[To do]: All of the data should be output character for character, except the pictures.

====

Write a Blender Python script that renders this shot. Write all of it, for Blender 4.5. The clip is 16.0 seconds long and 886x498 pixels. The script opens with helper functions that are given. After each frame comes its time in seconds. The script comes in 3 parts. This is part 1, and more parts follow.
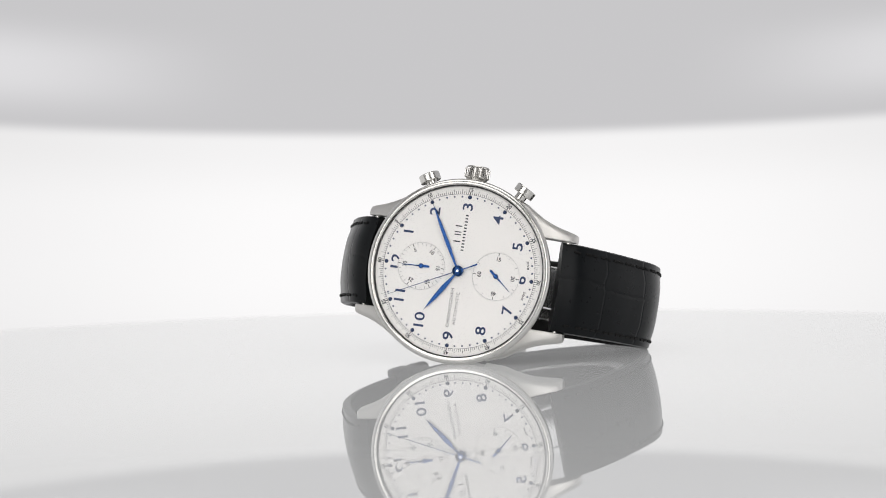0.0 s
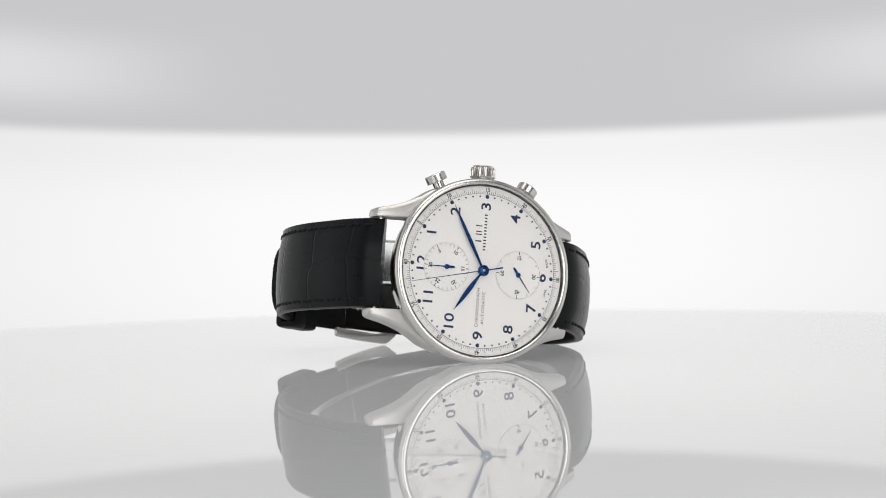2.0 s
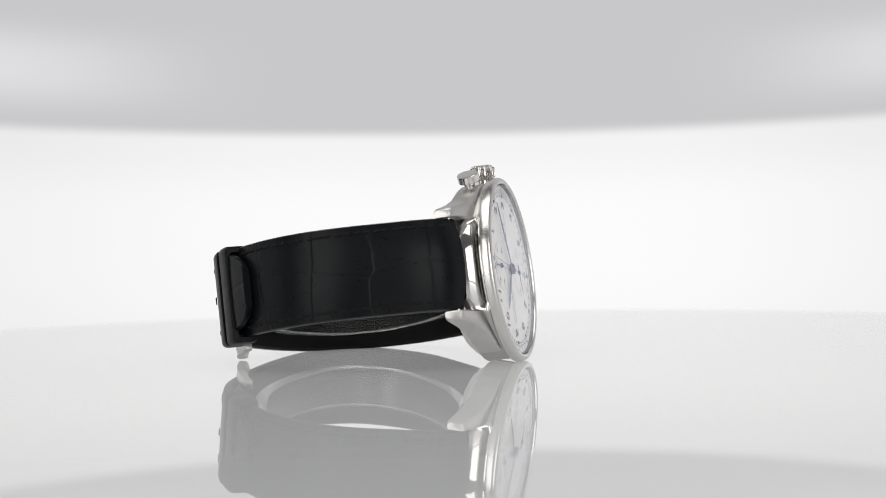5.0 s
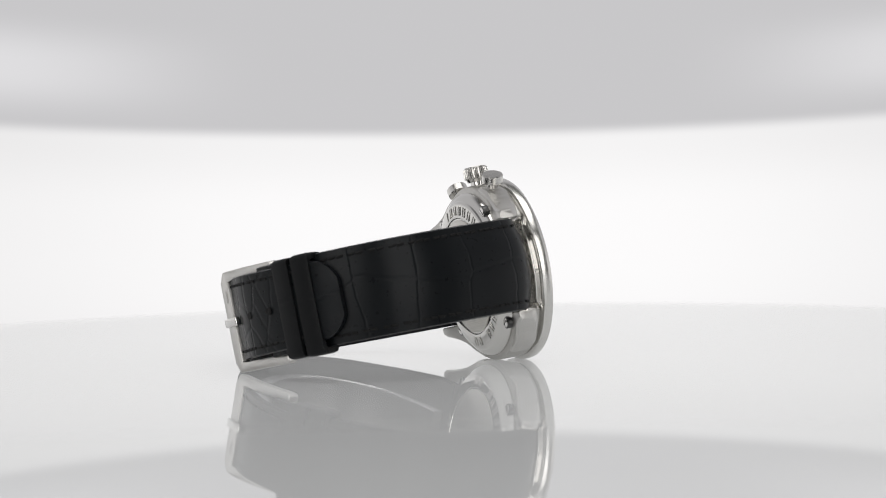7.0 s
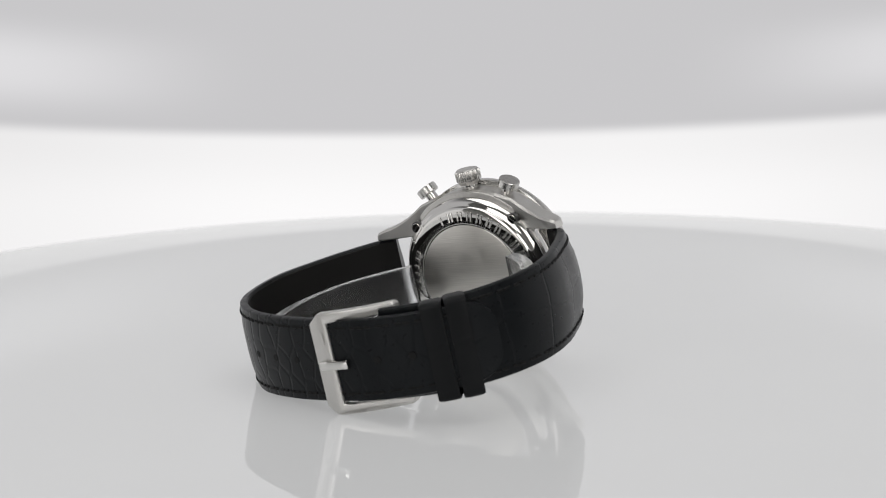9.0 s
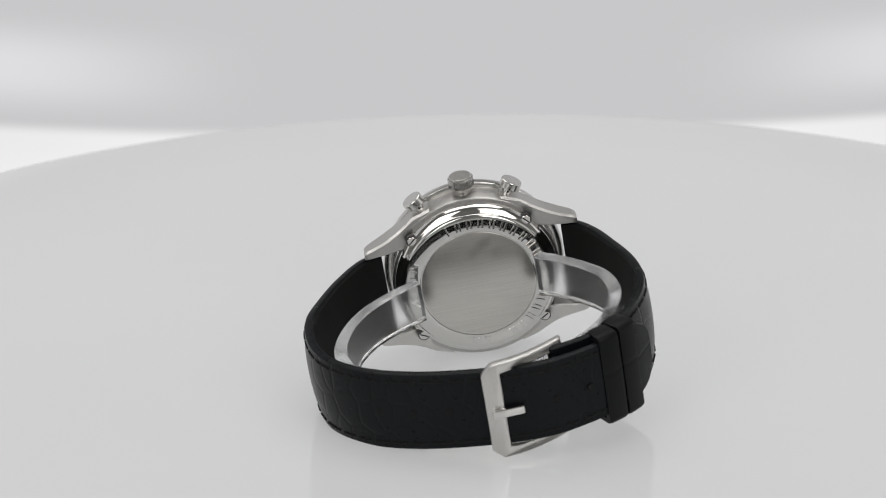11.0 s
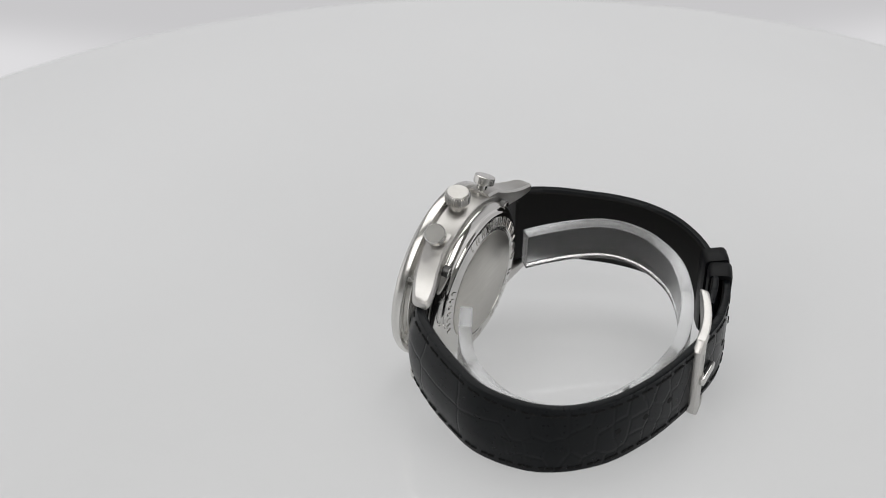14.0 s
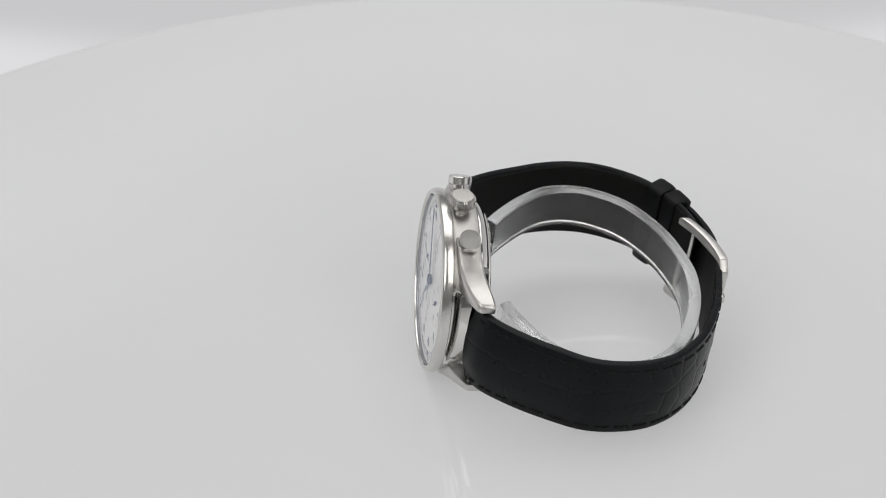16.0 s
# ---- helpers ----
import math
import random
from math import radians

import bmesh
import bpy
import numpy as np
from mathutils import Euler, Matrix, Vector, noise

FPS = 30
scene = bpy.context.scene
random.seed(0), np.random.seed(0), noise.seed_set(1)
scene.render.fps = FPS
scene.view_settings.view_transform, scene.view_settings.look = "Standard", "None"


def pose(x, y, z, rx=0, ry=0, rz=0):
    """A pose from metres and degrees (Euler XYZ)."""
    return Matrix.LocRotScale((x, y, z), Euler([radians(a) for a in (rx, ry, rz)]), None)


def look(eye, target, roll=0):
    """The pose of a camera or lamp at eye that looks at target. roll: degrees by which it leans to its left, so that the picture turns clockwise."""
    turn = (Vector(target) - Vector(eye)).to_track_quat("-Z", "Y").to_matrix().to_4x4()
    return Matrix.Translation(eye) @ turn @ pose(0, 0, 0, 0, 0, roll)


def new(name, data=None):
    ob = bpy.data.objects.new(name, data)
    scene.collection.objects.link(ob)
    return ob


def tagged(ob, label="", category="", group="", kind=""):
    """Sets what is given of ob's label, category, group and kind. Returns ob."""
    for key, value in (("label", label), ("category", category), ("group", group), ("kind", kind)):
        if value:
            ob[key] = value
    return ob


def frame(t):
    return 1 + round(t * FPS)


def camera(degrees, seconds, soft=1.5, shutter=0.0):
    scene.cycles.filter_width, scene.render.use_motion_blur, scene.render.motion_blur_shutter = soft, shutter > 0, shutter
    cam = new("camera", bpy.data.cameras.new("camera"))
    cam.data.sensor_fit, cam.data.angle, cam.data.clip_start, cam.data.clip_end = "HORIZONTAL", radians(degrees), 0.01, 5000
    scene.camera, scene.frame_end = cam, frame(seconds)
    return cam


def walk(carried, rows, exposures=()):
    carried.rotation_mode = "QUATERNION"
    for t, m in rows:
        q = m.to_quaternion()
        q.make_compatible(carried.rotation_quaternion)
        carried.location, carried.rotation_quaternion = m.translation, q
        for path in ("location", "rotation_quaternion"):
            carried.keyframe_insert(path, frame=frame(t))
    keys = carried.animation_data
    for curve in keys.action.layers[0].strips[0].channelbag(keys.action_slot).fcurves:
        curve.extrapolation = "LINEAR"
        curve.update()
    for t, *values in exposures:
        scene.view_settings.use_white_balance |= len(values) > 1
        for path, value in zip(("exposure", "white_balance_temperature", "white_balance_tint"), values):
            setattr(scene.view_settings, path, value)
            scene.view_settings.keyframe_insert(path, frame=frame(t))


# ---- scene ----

# ---------------------------------------------------------------- camera
cam = camera(19.76, 16.0, soft=0.95)
MM = 0.001
EYE = Vector((0, -567.0, 46.36)) * MM
CAM_POSE = (Matrix.Translation(EYE) @ Matrix.Rotation(radians(0.65), 4, "Z") @ Matrix.Rotation(radians(-2.16), 4, "X")
            @ Matrix.Rotation(radians(0.98), 4, "Y") @ Matrix.Rotation(radians(90), 4, "X"))
walk(cam, [(0.0, CAM_POSE), (16.0, CAM_POSE)])
cam.data.dof.use_dof = True
cam.data.dof.focus_distance = 0.566
cam.data.dof.aperture_fstop = 30.0

# turn of the watch and tilt of the plate towards the lens, in degrees
TURN = [(0, -12.4), (0.5, -4.0), (1, 4.4), (1.5, 13.1), (2, 22.0), (2.5, 31.1), (3, 40.4), (3.5, 49.8), (4, 58.9), (6.5, 102.9),
        (7, 111.8), (7.5, 120.7), (8, 129.6), (8.5, 138.7), (9, 147.7), (11.5, 194.4), (12, 203.9), (12.5, 213.1), (13, 222.3), (13.5, 231.5), (14, 240.6),
        (15, 258.9), (16, 276.6)]
TILT = [(0, 0.1), (6.4, 0.1), (6.7, 0.2), (7, 0.7), (7.5, 2.1), (8, 4.1), (8.5, 6.4), (9, 8.7), (11.5, 19.5), (12.5, 23.6), (13, 25.6),
        (13.5, 27.0), (14, 27.7), (14.4, 28.0), (16, 28.0)]
PIVOT = Matrix.Translation(Vector((0, 3.3, 15.5)) * MM)


def between(table, t):
    ts, vs = zip(*table)
    slope = (vs[-1] - vs[0]) / (ts[-1] - ts[0])
    return slope * t + float(np.interp(t, ts, [v - slope * k for k, v in table]))


def plate_tilt(t):
    return PIVOT @ Matrix.Rotation(radians(between(TILT, t)), 4, "X") @ PIVOT.inverted()


def plate_pose(t):
    return plate_tilt(t) @ Matrix.Rotation(radians(between(TURN, t)), 4, "Z")


# the watch lies on its nine o'clock side: its x runs to three o'clock, y to twelve, z out of the dial
WATCH_ON_PLATE = Matrix(((0.14547, -0.98933, 0.00747, -1.158 * MM), (0.13429, 0.01226, -0.99087, -8.82 * MM),
                         (0.98021, 0.14515, 0.13464, 20.36 * MM), (0, 0, 0, 1)))

# ---------------------------------------------------------------- world and light
world = bpy.data.worlds.new("studio")
scene.world = world
world.use_nodes = True
world.node_tree.nodes["Background"].inputs[0].default_value = (0.9, 0.93, 1.0, 1)
world.node_tree.nodes["Background"].inputs[1].default_value = 0.12


def softbox(name, eye, target, sx, sy, watts, colour=(1, 1, 1)):
    data = bpy.data.lights.new(name, "AREA")
    data.shape, data.size, data.size_y, data.energy, data.color = "RECTANGLE", sx, sy, watts, colour
    ob = new(name, data)
    ob.matrix_world = look(eye, target)
    return ob


# unseen area lamps, added to brighten the plate and the dial
softbox("added_lamp_top", (0, -0.1, 0.8), (0, 0, 0), 0.9, 0.7, 3.7, (1, 0.99, 0.98))
softbox("added_lamp_front", (-0.42, -0.8, 0.32), (0, 0, 0.02), 0.5, 0.7, 2.5, (1, 0.98, 0.97))
softbox("added_lamp_front", (0.42, -0.8, 0.32), (0, 0, 0.02), 0.5, 0.7, 2.5, (1, 0.98, 0.97))


# ---------------------------------------------------------------- materials
def material(name, colour=(0.8, 0.8, 0.8), rough=0.5, metal=0.0, **more):
    m = bpy.data.materials.new(name)
    m.use_nodes = True
    b = m.node_tree.nodes["Principled BSDF"]
    b.inputs["Base Color"].default_value = (*colour, 1)
    b.inputs["Roughness"].default_value = rough
    b.inputs["Metallic"].default_value = metal
    for k, v in more.items():
        b.inputs[k.replace("_", " ")].default_value = v
    return m, m.node_tree.nodes, m.node_tree.links, b


def node(nodes, kind, **values):
    n = nodes.new(kind)
    for k, v in values.items():
        n.inputs[k.replace("_", " ")].default_value = v
    return n


def coords(nodes, links, scale):
    tc = nodes.new("ShaderNodeTexCoord")
    mp = nodes.new("ShaderNodeMapping")
    mp.inputs["Scale"].default_value = scale
    links.new(tc.outputs["Object"], mp.inputs["Vector"])
    return mp.outputs["Vector"]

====

[Correct response]:
Write a Blender Python script that renders this shot. Write all of it, for Blender 4.5. The clip is 16.0 seconds long and 886x498 pixels. The script opens with helper functions that are given. After each frame comes its time in seconds. The script comes in 3 parts. This is part 1, and more parts follow.
0.0 s
2.0 s
5.0 s
7.0 s
9.0 s
11.0 s
14.0 s
16.0 s
# ---- helpers ----
import math
import random
from math import radians

import bmesh
import bpy
import numpy as np
from mathutils import Euler, Matrix, Vector, noise

FPS = 30
scene = bpy.context.scene
random.seed(0), np.random.seed(0), noise.seed_set(1)
scene.render.fps = FPS
scene.view_settings.view_transform, scene.view_settings.look = "Standard", "None"


def pose(x, y, z, rx=0, ry=0, rz=0):
    """A pose from metres and degrees (Euler XYZ)."""
    return Matrix.LocRotScale((x, y, z), Euler([radians(a) for a in (rx, ry, rz)]), None)


def look(eye, target, roll=0):
    """The pose of a camera or lamp at eye that looks at target. roll: degrees by which it leans to its left, so that the picture turns clockwise."""
    turn = (Vector(target) - Vector(eye)).to_track_quat("-Z", "Y").to_matrix().to_4x4()
    return Matrix.Translation(eye) @ turn @ pose(0, 0, 0, 0, 0, roll)


def new(name, data=None):
    ob = bpy.data.objects.new(name, data)
    scene.collection.objects.link(ob)
    return ob


def tagged(ob, label="", category="", group="", kind=""):
    """Sets what is given of ob's label, category, group and kind. Returns ob."""
    for key, value in (("label", label), ("category", category), ("group", group), ("kind", kind)):
        if value:
            ob[key] = value
    return ob


def frame(t):
    return 1 + round(t * FPS)


def camera(degrees, seconds, soft=1.5, shutter=0.0):
    scene.cycles.filter_width, scene.render.use_motion_blur, scene.render.motion_blur_shutter = soft, shutter > 0, shutter
    cam = new("camera", bpy.data.cameras.new("camera"))
    cam.data.sensor_fit, cam.data.angle, cam.data.clip_start, cam.data.clip_end = "HORIZONTAL", radians(degrees), 0.01, 5000
    scene.camera, scene.frame_end = cam, frame(seconds)
    return cam


def walk(carried, rows, exposures=()):
    carried.rotation_mode = "QUATERNION"
    for t, m in rows:
        q = m.to_quaternion()
        q.make_compatible(carried.rotation_quaternion)
        carried.location, carried.rotation_quaternion = m.translation, q
        for path in ("location", "rotation_quaternion"):
            carried.keyframe_insert(path, frame=frame(t))
    keys = carried.animation_data
    for curve in keys.action.layers[0].strips[0].channelbag(keys.action_slot).fcurves:
        curve.extrapolation = "LINEAR"
        curve.update()
    for t, *values in exposures:
        scene.view_settings.use_white_balance |= len(values) > 1
        for path, value in zip(("exposure", "white_balance_temperature", "white_balance_tint"), values):
            setattr(scene.view_settings, path, value)
            scene.view_settings.keyframe_insert(path, frame=frame(t))


# ---- scene ----

# ---------------------------------------------------------------- camera
cam = camera(19.76, 16.0, soft=0.95)
MM = 0.001
EYE = Vector((0, -567.0, 46.36)) * MM
CAM_POSE = (Matrix.Translation(EYE) @ Matrix.Rotation(radians(0.65), 4, "Z") @ Matrix.Rotation(radians(-2.16), 4, "X")
            @ Matrix.Rotation(radians(0.98), 4, "Y") @ Matrix.Rotation(radians(90), 4, "X"))
walk(cam, [(0.0, CAM_POSE), (16.0, CAM_POSE)])
cam.data.dof.use_dof = True
cam.data.dof.focus_distance = 0.566
cam.data.dof.aperture_fstop = 30.0

# turn of the watch and tilt of the plate towards the lens, in degrees
TURN = [(0, -12.4), (0.5, -4.0), (1, 4.4), (1.5, 13.1), (2, 22.0), (2.5, 31.1), (3, 40.4), (3.5, 49.8), (4, 58.9), (6.5, 102.9),
        (7, 111.8), (7.5, 120.7), (8, 129.6), (8.5, 138.7), (9, 147.7), (11.5, 194.4), (12, 203.9), (12.5, 213.1), (13, 222.3), (13.5, 231.5), (14, 240.6),
        (15, 258.9), (16, 276.6)]
TILT = [(0, 0.1), (6.4, 0.1), (6.7, 0.2), (7, 0.7), (7.5, 2.1), (8, 4.1), (8.5, 6.4), (9, 8.7), (11.5, 19.5), (12.5, 23.6), (13, 25.6),
        (13.5, 27.0), (14, 27.7), (14.4, 28.0), (16, 28.0)]
PIVOT = Matrix.Translation(Vector((0, 3.3, 15.5)) * MM)


def between(table, t):
    ts, vs = zip(*table)
    slope = (vs[-1] - vs[0]) / (ts[-1] - ts[0])
    return slope * t + float(np.interp(t, ts, [v - slope * k for k, v in table]))


def plate_tilt(t):
    return PIVOT @ Matrix.Rotation(radians(between(TILT, t)), 4, "X") @ PIVOT.inverted()


def plate_pose(t):
    return plate_tilt(t) @ Matrix.Rotation(radians(between(TURN, t)), 4, "Z")


# the watch lies on its nine o'clock side: its x runs to three o'clock, y to twelve, z out of the dial
WATCH_ON_PLATE = Matrix(((0.14547, -0.98933, 0.00747, -1.158 * MM), (0.13429, 0.01226, -0.99087, -8.82 * MM),
                         (0.98021, 0.14515, 0.13464, 20.36 * MM), (0, 0, 0, 1)))

# ---------------------------------------------------------------- world and light
world = bpy.data.worlds.new("studio")
scene.world = world
world.use_nodes = True
world.node_tree.nodes["Background"].inputs[0].default_value = (0.9, 0.93, 1.0, 1)
world.node_tree.nodes["Background"].inputs[1].default_value = 0.12


def softbox(name, eye, target, sx, sy, watts, colour=(1, 1, 1)):
    data = bpy.data.lights.new(name, "AREA")
    data.shape, data.size, data.size_y, data.energy, data.color = "RECTANGLE", sx, sy, watts, colour
    ob = new(name, data)
    ob.matrix_world = look(eye, target)
    return ob


# unseen area lamps, added to brighten the plate and the dial
softbox("added_lamp_top", (0, -0.1, 0.8), (0, 0, 0), 0.9, 0.7, 3.7, (1, 0.99, 0.98))
softbox("added_lamp_front", (-0.42, -0.8, 0.32), (0, 0, 0.02), 0.5, 0.7, 2.5, (1, 0.98, 0.97))
softbox("added_lamp_front", (0.42, -0.8, 0.32), (0, 0, 0.02), 0.5, 0.7, 2.5, (1, 0.98, 0.97))


# ---------------------------------------------------------------- materials
def material(name, colour=(0.8, 0.8, 0.8), rough=0.5, metal=0.0, **more):
    m = bpy.data.materials.new(name)
    m.use_nodes = True
    b = m.node_tree.nodes["Principled BSDF"]
    b.inputs["Base Color"].default_value = (*colour, 1)
    b.inputs["Roughness"].default_value = rough
    b.inputs["Metallic"].default_value = metal
    for k, v in more.items():
        b.inputs[k.replace("_", " ")].default_value = v
    return m, m.node_tree.nodes, m.node_tree.links, b


def node(nodes, kind, **values):
    n = nodes.new(kind)
    for k, v in values.items():
        n.inputs[k.replace("_", " ")].default_value = v
    return n


def coords(nodes, links, scale):
    tc = nodes.new("ShaderNodeTexCoord")
    mp = nodes.new("ShaderNodeMapping")
    mp.inputs["Scale"].default_value = scale
    links.new(tc.outputs["Object"], mp.inputs["Vector"])
    return mp.outputs["Vector"]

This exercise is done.